I want to talk about one rather overlooked aspect of the Alt-Right vs Counterprotesters + Antifa demonstrations which roiled Charlottesville, Virigina last weekend and left one young woman dead as the result of a far right domestic terrorist attack.
To listen to Donald Trump and his cheerleaders on one hand and the arrayed forces of the mainstream media on the other, one would be forgiven for thinking that ideology and conduct are one and the same thing.
On the Left, a strong insinuation has been made that because neo-nazis hold abhorrent views their violence is to be condemned while those who oppose them should get a free pass whenever they breach the peace – as evidenced by the fact that the “is it okay to punch a Nazi?” conversations and articles are bubbling up again. Meanwhile, on the Right, too many apologists are claiming that because both sets of protesters committed atrocities there is some kind of exculpatory moral equivalence, overlooking the fact that the AltRight saw Antifa’s standard street brawling tactics and raised them an Islamist-style car terror attack.
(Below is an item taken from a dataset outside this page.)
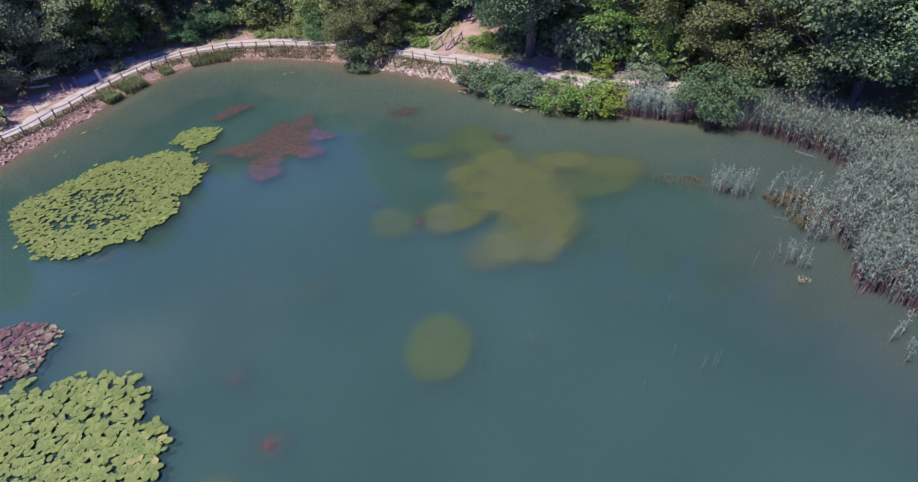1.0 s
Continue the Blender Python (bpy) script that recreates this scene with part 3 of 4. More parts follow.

Let’s be clear – ideology and conduct are in fact separate, a fact which is particularly important in a country like the United States which at least nominally respects the right to free speech. Violent actions are unlawful and punishable. Provocative speech is not.
Most decent people should be able to agree that neo-nazis hold repugnant and immoral views which humankind really should have transcended by this point. Whatever the president says, there were no “fine” people at this Unite the Right rally – any decent person would have taken one look at the company around them and either gone home or rapidly joined the counterprotest. But nonetheless, free speech means that these far-right activists have every right to express their views and peaceably gather to protest if they wish to do so.
The counterprotesters, on the other hand, were not a homogenous bloc of people. Many were decent, upstanding citizens outraged at the resurgence of neo-Nazism in their hometown and determined to express their opposing view. But a significant contingent were Antifa troublemakers – Antifa being anarchist at best, communist at worst and always inclined to use their fists (and baseball bats) rather than their words in either case. These people do not have the right to silence the expression of any idea, however abhorrent and immoral, by force. There is no rioter’s veto over free speech, and nor should there be – though craven authorities too frequently allow violent leftist groups to enforce one.
The neo-Nazis who assembled in Charlottesville clearly lose the ideological argument. Their political ideas are bad, and so are the acts of violence they committed – particularly the act of domestic terror carried out by James Fields. But the fact that the Antifa elements of the counterprotest oppose the racist views of the neo-Nazis does not excuse the violent acts committed on their own side, including more than one attack against journalists.
One would think this would be a simple concept to grasp, but numerous partisan commentators on Right and Left prefer to engage in whataboutism, pointing to the sins of the opposing side while exonerating their own. This is asinine. The counterprotesters clearly win the moral argument insofar as they oppose white supremacy. The identity politics which many of them peddle may be supremely unhelpful and damaging to the fabric of American society – Lord knows that this blog spends enough time analysing and criticising it – but it doesn’t hold a candle to the very real and tangible damage wrought by white supremacy in America’s history.
Pretending otherwise is stupid, and only diminishes the moral authority of the Right, opening conservatives up to criticism that they are complicit in the white nationalist Alt-Right agenda.
That’s not to say that conservatives should engage in self-flagellation or admit any responsibility for the violent actions of Alt-Left extremists when these odious people inhabit an entirely lower moral plane. But neither should we shower undue blanket praise on all of the people who opposed the neo-nazis in Charlottesville – many of the violent Antifa contingent in particular hold abhorrent and totalitarian ideas of their own, a fact overlooked by some conservative apologists such as Mitt Romney:
Doubling down and allowing the Left to claim the moral high ground – either by furiously denying that the Alt-Right is a problem or by overcompensating and suggesting that the Right has a monopoly on evil – is political suicide for conservatives, reputationally speaking. People will not listen to our valid complaints about identity politics and leftist intolerance if we fail to clear the very low bar of unequivocally condemning the odious Alt-Right infiltrators who seek to piggyback on the wider conservative movement.
As I wrote the other day, when the devil is in our house – as it is right now – conservatives of conscience should spend less time pointing out the flaws of the Left (however real) and more time getting our house in order.